Copy the data exactly; pictures stay out of the copy.

____

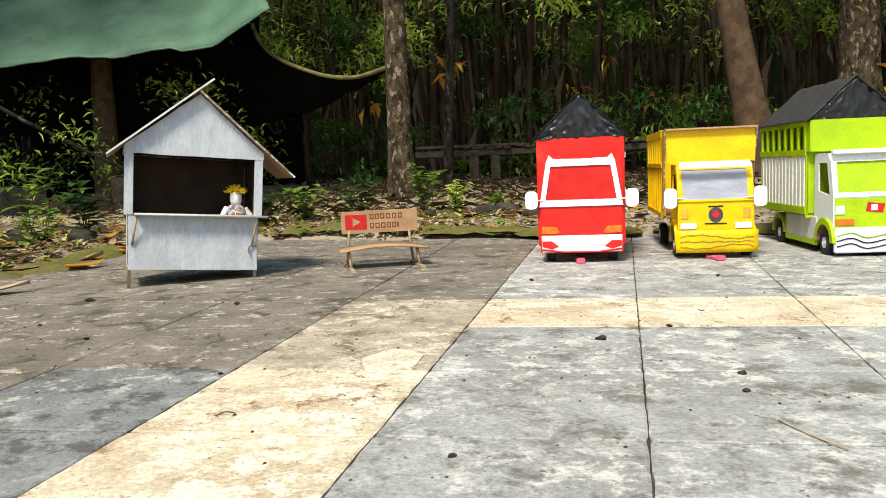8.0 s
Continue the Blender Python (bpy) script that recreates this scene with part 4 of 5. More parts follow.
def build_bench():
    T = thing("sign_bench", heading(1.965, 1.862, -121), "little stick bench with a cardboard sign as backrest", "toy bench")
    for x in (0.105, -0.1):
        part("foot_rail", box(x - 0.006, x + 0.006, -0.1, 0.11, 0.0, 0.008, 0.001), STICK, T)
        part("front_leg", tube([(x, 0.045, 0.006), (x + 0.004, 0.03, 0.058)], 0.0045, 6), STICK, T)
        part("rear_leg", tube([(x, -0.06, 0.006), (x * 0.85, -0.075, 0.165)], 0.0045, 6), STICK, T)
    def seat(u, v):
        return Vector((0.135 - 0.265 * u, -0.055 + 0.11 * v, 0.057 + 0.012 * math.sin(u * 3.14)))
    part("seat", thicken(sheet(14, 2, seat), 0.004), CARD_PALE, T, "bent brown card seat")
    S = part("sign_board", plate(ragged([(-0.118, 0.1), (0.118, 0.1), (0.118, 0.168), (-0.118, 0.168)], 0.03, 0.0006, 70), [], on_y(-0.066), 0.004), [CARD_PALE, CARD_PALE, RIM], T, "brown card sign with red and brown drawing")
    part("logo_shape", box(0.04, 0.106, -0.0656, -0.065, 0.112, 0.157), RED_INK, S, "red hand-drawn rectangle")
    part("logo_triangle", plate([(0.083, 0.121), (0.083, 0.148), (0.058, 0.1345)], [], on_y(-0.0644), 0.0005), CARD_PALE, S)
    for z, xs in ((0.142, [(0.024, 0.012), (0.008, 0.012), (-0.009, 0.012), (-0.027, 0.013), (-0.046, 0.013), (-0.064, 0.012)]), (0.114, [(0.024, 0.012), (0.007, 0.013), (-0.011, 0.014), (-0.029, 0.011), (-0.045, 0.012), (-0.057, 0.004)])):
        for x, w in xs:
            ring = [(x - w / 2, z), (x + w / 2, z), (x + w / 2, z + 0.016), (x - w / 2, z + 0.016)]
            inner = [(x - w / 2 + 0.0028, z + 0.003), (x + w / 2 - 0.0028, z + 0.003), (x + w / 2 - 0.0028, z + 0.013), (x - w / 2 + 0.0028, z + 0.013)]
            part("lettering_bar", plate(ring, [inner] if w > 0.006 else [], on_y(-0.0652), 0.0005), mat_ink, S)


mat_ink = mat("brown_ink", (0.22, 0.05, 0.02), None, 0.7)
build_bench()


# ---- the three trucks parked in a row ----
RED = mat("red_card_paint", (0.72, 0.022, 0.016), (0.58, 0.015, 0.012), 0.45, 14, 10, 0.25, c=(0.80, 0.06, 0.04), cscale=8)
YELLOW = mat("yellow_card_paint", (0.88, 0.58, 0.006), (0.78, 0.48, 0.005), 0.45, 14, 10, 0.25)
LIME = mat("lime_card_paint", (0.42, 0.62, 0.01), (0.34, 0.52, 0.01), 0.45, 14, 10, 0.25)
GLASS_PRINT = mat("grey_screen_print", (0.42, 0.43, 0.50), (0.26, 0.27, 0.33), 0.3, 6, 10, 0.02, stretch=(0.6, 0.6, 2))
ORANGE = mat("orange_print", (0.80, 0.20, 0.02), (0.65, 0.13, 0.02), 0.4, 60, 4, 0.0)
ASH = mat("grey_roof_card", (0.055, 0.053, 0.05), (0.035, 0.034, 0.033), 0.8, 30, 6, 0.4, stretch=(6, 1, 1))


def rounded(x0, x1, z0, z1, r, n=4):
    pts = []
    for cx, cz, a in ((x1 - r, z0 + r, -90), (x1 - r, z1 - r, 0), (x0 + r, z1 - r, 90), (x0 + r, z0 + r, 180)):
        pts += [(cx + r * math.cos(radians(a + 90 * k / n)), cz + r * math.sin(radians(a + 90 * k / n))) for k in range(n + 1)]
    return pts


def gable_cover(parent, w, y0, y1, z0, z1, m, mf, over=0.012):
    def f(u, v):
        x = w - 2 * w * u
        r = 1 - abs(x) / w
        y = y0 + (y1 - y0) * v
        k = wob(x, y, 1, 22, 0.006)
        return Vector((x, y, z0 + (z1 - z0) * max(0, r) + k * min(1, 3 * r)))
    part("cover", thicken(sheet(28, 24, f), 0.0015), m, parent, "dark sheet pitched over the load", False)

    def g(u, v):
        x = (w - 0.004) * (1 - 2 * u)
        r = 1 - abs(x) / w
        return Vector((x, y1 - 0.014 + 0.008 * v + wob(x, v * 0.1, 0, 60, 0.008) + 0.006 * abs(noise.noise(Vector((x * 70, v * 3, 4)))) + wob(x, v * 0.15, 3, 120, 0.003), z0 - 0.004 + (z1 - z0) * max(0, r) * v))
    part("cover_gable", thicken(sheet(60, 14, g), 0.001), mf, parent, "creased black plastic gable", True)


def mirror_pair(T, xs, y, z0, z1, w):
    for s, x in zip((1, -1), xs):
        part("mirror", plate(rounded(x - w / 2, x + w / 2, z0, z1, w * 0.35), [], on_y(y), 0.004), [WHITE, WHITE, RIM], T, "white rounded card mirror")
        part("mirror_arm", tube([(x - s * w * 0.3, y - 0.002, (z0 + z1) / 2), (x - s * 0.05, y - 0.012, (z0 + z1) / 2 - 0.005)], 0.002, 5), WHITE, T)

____

The completed task
8.0 s
Continue the Blender Python (bpy) script that recreates this scene with part 4 of 5. More parts follow.
def build_bench():
    T = thing("sign_bench", heading(1.965, 1.862, -121), "little stick bench with a cardboard sign as backrest", "toy bench")
    for x in (0.105, -0.1):
        part("foot_rail", box(x - 0.006, x + 0.006, -0.1, 0.11, 0.0, 0.008, 0.001), STICK, T)
        part("front_leg", tube([(x, 0.045, 0.006), (x + 0.004, 0.03, 0.058)], 0.0045, 6), STICK, T)
        part("rear_leg", tube([(x, -0.06, 0.006), (x * 0.85, -0.075, 0.165)], 0.0045, 6), STICK, T)
    def seat(u, v):
        return Vector((0.135 - 0.265 * u, -0.055 + 0.11 * v, 0.057 + 0.012 * math.sin(u * 3.14)))
    part("seat", thicken(sheet(14, 2, seat), 0.004), CARD_PALE, T, "bent brown card seat")
    S = part("sign_board", plate(ragged([(-0.118, 0.1), (0.118, 0.1), (0.118, 0.168), (-0.118, 0.168)], 0.03, 0.0006, 70), [], on_y(-0.066), 0.004), [CARD_PALE, CARD_PALE, RIM], T, "brown card sign with red and brown drawing")
    part("logo_shape", box(0.04, 0.106, -0.0656, -0.065, 0.112, 0.157), RED_INK, S, "red hand-drawn rectangle")
    part("logo_triangle", plate([(0.083, 0.121), (0.083, 0.148), (0.058, 0.1345)], [], on_y(-0.0644), 0.0005), CARD_PALE, S)
    for z, xs in ((0.142, [(0.024, 0.012), (0.008, 0.012), (-0.009, 0.012), (-0.027, 0.013), (-0.046, 0.013), (-0.064, 0.012)]), (0.114, [(0.024, 0.012), (0.007, 0.013), (-0.011, 0.014), (-0.029, 0.011), (-0.045, 0.012), (-0.057, 0.004)])):
        for x, w in xs:
            ring = [(x - w / 2, z), (x + w / 2, z), (x + w / 2, z + 0.016), (x - w / 2, z + 0.016)]
            inner = [(x - w / 2 + 0.0028, z + 0.003), (x + w / 2 - 0.0028, z + 0.003), (x + w / 2 - 0.0028, z + 0.013), (x - w / 2 + 0.0028, z + 0.013)]
            part("lettering_bar", plate(ring, [inner] if w > 0.006 else [], on_y(-0.0652), 0.0005), mat_ink, S)


mat_ink = mat("brown_ink", (0.22, 0.05, 0.02), None, 0.7)
build_bench()


# ---- the three trucks parked in a row ----
RED = mat("red_card_paint", (0.72, 0.022, 0.016), (0.58, 0.015, 0.012), 0.45, 14, 10, 0.25, c=(0.80, 0.06, 0.04), cscale=8)
YELLOW = mat("yellow_card_paint", (0.88, 0.58, 0.006), (0.78, 0.48, 0.005), 0.45, 14, 10, 0.25)
LIME = mat("lime_card_paint", (0.42, 0.62, 0.01), (0.34, 0.52, 0.01), 0.45, 14, 10, 0.25)
GLASS_PRINT = mat("grey_screen_print", (0.42, 0.43, 0.50), (0.26, 0.27, 0.33), 0.3, 6, 10, 0.02, stretch=(0.6, 0.6, 2))
ORANGE = mat("orange_print", (0.80, 0.20, 0.02), (0.65, 0.13, 0.02), 0.4, 60, 4, 0.0)
ASH = mat("grey_roof_card", (0.055, 0.053, 0.05), (0.035, 0.034, 0.033), 0.8, 30, 6, 0.4, stretch=(6, 1, 1))


def rounded(x0, x1, z0, z1, r, n=4):
    pts = []
    for cx, cz, a in ((x1 - r, z0 + r, -90), (x1 - r, z1 - r, 0), (x0 + r, z1 - r, 90), (x0 + r, z0 + r, 180)):
        pts += [(cx + r * math.cos(radians(a + 90 * k / n)), cz + r * math.sin(radians(a + 90 * k / n))) for k in range(n + 1)]
    return pts


def gable_cover(parent, w, y0, y1, z0, z1, m, mf, over=0.012):
    def f(u, v):
        x = w - 2 * w * u
        r = 1 - abs(x) / w
        y = y0 + (y1 - y0) * v
        k = wob(x, y, 1, 22, 0.006)
        return Vector((x, y, z0 + (z1 - z0) * max(0, r) + k * min(1, 3 * r)))
    part("cover", thicken(sheet(28, 24, f), 0.0015), m, parent, "dark sheet pitched over the load", False)

    def g(u, v):
        x = (w - 0.004) * (1 - 2 * u)
        r = 1 - abs(x) / w
        return Vector((x, y1 - 0.014 + 0.008 * v + wob(x, v * 0.1, 0, 60, 0.008) + 0.006 * abs(noise.noise(Vector((x * 70, v * 3, 4)))) + wob(x, v * 0.15, 3, 120, 0.003), z0 - 0.004 + (z1 - z0) * max(0, r) * v))
    part("cover_gable", thicken(sheet(60, 14, g), 0.001), mf, parent, "creased black plastic gable", True)


def mirror_pair(T, xs, y, z0, z1, w):
    for s, x in zip((1, -1), xs):
        part("mirror", plate(rounded(x - w / 2, x + w / 2, z0, z1, w * 0.35), [], on_y(y), 0.004), [WHITE, WHITE, RIM], T, "white rounded card mirror")
        part("mirror_arm", tube([(x - s * w * 0.3, y - 0.002, (z0 + z1) / 2), (x - s * 0.05, y - 0.012, (z0 + z1) / 2 - 0.005)], 0.002, 5), WHITE, T)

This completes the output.